Honey & Orange Baked Fish with Lentil Salad

Baked fresh fish in baking paper or foil makes a quick healthy dinner. Make sure you serve the parcels unopened, so you can enjoy the beautiful aroma trapped inside when opening at the dinner table.

4 Sanford & Sons Blue Cod fillets (Firm white fish Fillets)
2 Oranges, 1 zest only, 1 sliced (use juice of 1 orange in salad dressing)
1 tsp Chantal Organics Creamed Honey
2 tsp Dijon Mustard
4 tbsp Olivado Extra Virgin Olive Oil
salt & pepper
For the Lentil Salad
1 tin (400g) Chantal Organics Lentils, drained and rinsed
2 cups Baby Rocket Leaves
¼ red capsicum, diced
1/4 orange capsicum, diced
1 Shallot, diced
A handful Superb Herb Parsley, chopped
1 Orange, juice only
1 tsp Dijon mustard
2 tbsp DYC white wine vinegar
⅓ cup Olivado Extra Virgin Olive Oil
Salt & pepper
Lemon to serve
Baking paper

Heat oven to 200°C. Place each fish fillet, skin-side down, on individual squares of baking paper or foil.
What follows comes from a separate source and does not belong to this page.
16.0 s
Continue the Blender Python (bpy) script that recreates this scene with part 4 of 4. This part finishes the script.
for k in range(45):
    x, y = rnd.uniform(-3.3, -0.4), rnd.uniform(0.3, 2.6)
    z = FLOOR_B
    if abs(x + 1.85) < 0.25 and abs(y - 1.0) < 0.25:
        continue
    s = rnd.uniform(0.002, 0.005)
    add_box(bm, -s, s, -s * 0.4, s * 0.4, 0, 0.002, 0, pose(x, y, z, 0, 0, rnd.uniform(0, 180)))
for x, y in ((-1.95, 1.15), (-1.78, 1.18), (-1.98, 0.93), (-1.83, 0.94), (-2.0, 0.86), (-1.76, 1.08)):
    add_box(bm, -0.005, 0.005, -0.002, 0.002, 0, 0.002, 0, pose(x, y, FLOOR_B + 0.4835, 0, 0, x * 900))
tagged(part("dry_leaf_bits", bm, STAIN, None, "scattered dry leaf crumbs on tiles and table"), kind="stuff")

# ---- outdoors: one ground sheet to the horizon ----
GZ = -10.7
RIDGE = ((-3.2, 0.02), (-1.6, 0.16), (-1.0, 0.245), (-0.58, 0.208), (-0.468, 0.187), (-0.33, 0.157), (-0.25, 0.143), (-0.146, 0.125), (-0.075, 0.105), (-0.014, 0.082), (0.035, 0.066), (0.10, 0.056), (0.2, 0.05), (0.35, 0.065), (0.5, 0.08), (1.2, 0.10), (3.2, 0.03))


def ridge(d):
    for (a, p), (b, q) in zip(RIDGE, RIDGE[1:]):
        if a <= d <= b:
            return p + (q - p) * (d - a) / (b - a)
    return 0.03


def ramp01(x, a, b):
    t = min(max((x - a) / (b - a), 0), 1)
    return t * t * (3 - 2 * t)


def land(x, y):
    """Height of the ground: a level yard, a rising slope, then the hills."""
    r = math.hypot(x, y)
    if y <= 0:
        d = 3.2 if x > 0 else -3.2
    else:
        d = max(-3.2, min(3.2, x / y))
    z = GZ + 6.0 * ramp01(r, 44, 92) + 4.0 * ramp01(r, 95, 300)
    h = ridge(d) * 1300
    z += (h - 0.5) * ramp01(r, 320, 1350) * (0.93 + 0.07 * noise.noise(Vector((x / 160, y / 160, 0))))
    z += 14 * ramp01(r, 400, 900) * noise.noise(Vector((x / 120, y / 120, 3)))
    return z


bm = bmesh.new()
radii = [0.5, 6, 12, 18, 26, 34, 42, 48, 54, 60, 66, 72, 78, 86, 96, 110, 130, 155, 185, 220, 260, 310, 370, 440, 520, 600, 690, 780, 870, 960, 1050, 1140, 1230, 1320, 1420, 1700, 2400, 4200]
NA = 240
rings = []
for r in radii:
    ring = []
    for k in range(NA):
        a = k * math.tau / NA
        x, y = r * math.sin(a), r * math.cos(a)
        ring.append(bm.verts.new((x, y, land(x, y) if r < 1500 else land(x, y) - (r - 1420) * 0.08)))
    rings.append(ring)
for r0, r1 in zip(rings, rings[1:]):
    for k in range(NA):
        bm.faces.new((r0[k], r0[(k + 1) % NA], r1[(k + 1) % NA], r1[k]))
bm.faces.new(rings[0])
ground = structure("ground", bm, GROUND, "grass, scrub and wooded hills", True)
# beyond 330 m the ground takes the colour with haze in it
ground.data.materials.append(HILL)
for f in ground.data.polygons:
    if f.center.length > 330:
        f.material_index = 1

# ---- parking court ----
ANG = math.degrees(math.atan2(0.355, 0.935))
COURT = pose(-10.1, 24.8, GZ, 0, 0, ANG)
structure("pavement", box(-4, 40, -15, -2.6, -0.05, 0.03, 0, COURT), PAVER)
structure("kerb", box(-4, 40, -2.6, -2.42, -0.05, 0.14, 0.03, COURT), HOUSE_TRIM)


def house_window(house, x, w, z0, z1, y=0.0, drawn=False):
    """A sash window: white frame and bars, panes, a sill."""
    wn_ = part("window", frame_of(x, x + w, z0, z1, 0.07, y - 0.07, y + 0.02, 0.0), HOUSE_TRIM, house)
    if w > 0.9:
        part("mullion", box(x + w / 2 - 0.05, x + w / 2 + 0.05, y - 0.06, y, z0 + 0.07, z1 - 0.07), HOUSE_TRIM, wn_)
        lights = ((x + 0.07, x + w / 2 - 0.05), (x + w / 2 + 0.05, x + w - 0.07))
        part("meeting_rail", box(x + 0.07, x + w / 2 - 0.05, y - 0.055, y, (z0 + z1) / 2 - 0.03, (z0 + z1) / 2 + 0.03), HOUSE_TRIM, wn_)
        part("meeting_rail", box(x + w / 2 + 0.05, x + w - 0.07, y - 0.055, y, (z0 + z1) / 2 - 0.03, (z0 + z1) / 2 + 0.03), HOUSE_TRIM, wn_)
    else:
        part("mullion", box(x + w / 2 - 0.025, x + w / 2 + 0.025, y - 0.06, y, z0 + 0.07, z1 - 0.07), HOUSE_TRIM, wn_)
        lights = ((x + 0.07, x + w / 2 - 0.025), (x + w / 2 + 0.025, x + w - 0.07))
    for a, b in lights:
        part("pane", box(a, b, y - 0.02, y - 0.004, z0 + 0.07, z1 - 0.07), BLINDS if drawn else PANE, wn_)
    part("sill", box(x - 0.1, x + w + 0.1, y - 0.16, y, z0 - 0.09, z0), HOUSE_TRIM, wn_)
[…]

Mix the orange zest, honey, mustard, and oil then paste over the fillets. Season. Place orange slices on top of fish. Pull the sides of the baking paper up and fold the edges together to make individual parcels.
Place the parcels on a baking tray and bake in the oven for 10 mins or until the fish is just cooked.
Mix all ingredients for the salad dressing. Season to taste.
In a large bowl, combine all ingredients for the salad. Toss with the dressing.
Serve fish parcels with lentil salad and lemon wedges.